EXERCISE REQUIREMENTS:
Without including any pictures, write out the listing below exactly.

DATA SECTION:
□ □ □ □
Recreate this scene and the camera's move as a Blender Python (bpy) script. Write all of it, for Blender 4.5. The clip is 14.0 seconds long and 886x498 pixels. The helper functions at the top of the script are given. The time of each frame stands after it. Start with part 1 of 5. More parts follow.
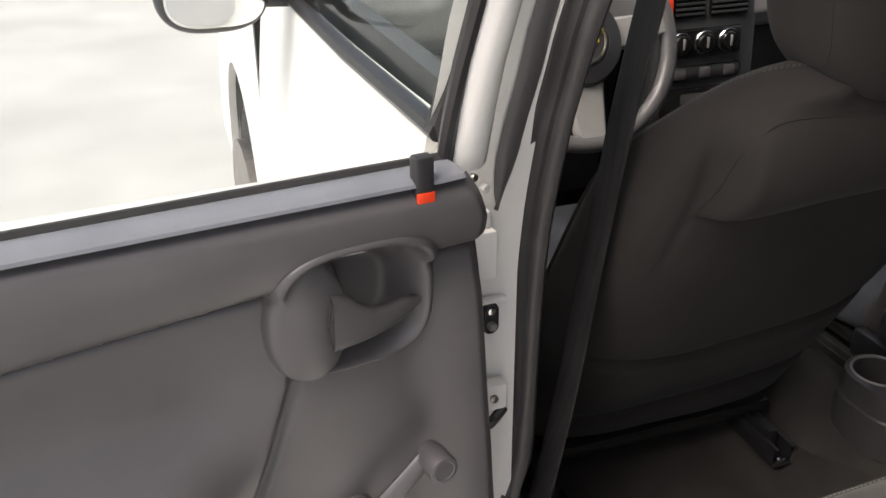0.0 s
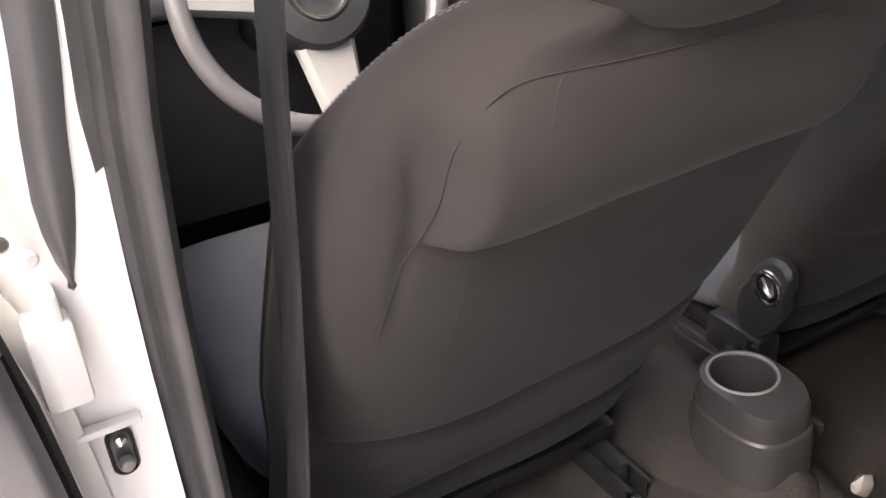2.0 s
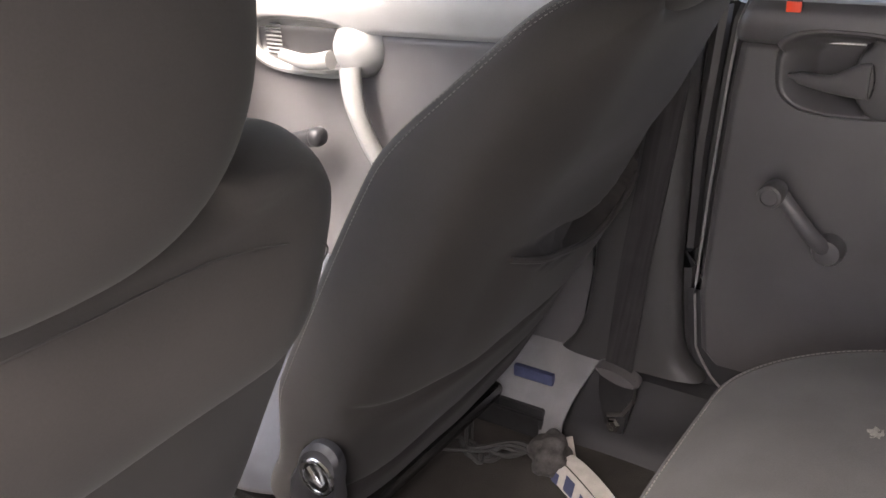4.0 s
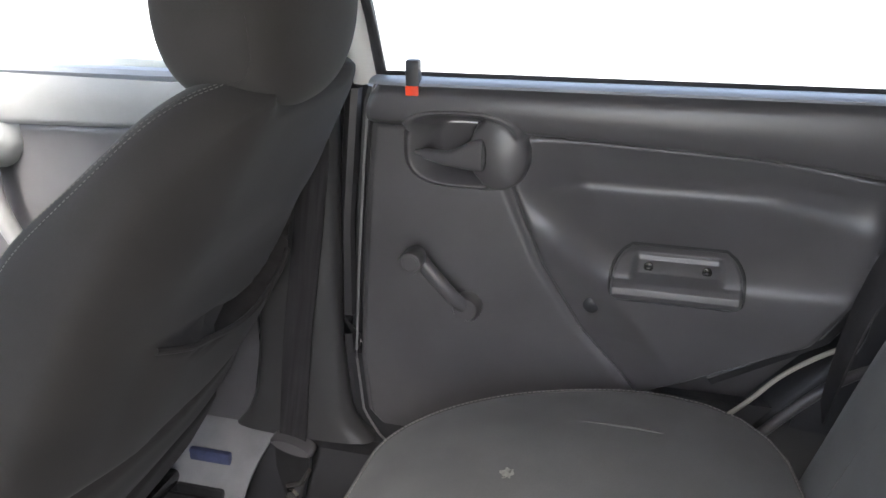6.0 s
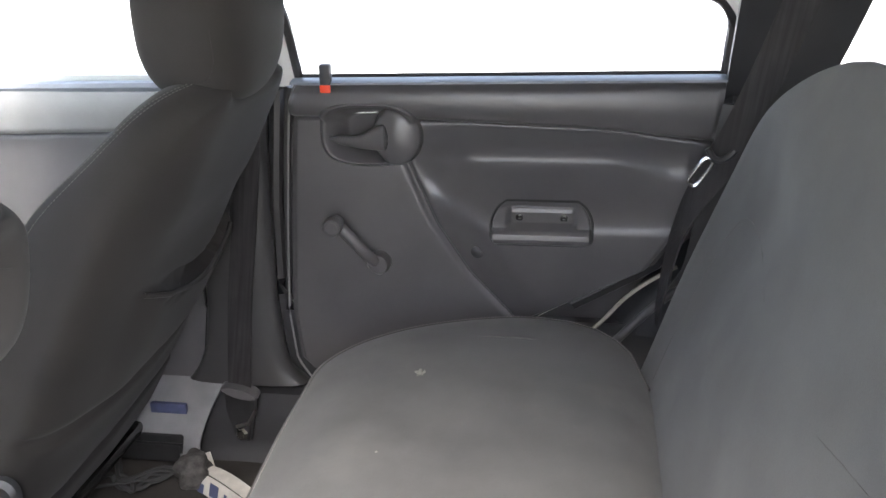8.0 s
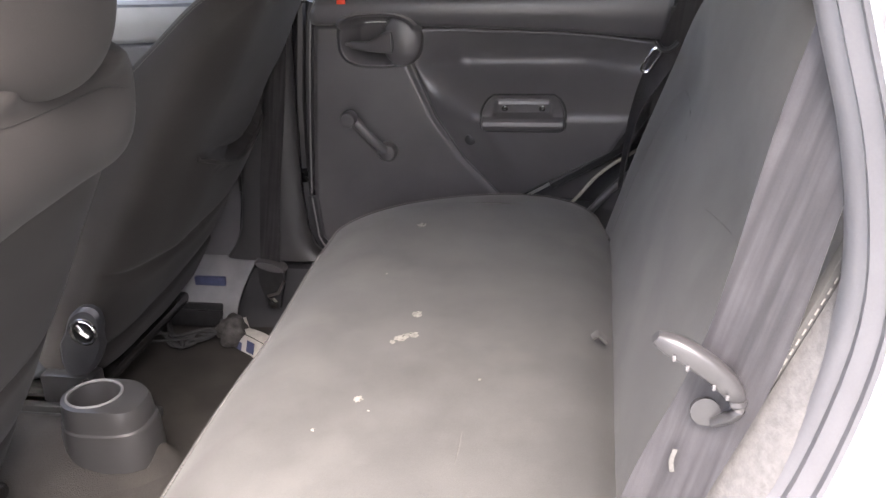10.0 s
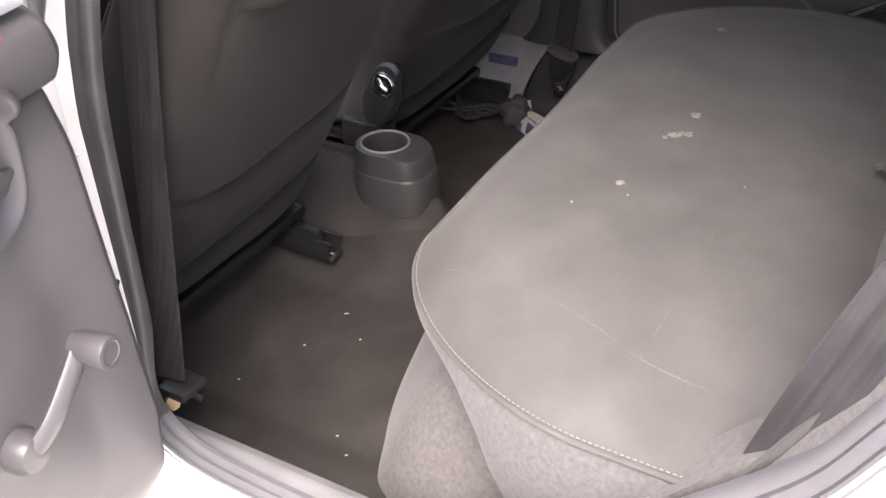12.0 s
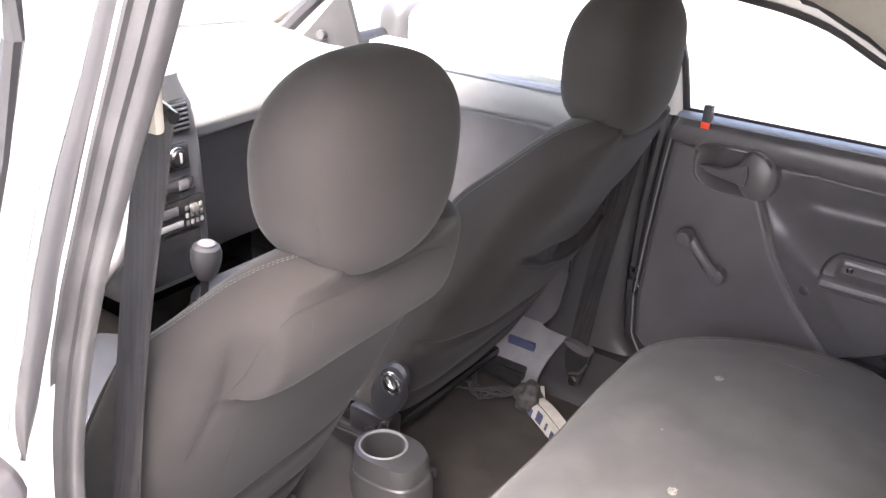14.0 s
□ □ □ □
FINISHED ANSWER:
Recreate this scene and the camera's move as a Blender Python (bpy) script. Write all of it, for Blender 4.5. The clip is 14.0 seconds long and 886x498 pixels. The helper functions at the top of the script are given. The time of each frame stands after it. Start with part 1 of 5. More parts follow.
0.0 s
2.0 s
4.0 s
6.0 s
8.0 s
10.0 s
12.0 s
14.0 s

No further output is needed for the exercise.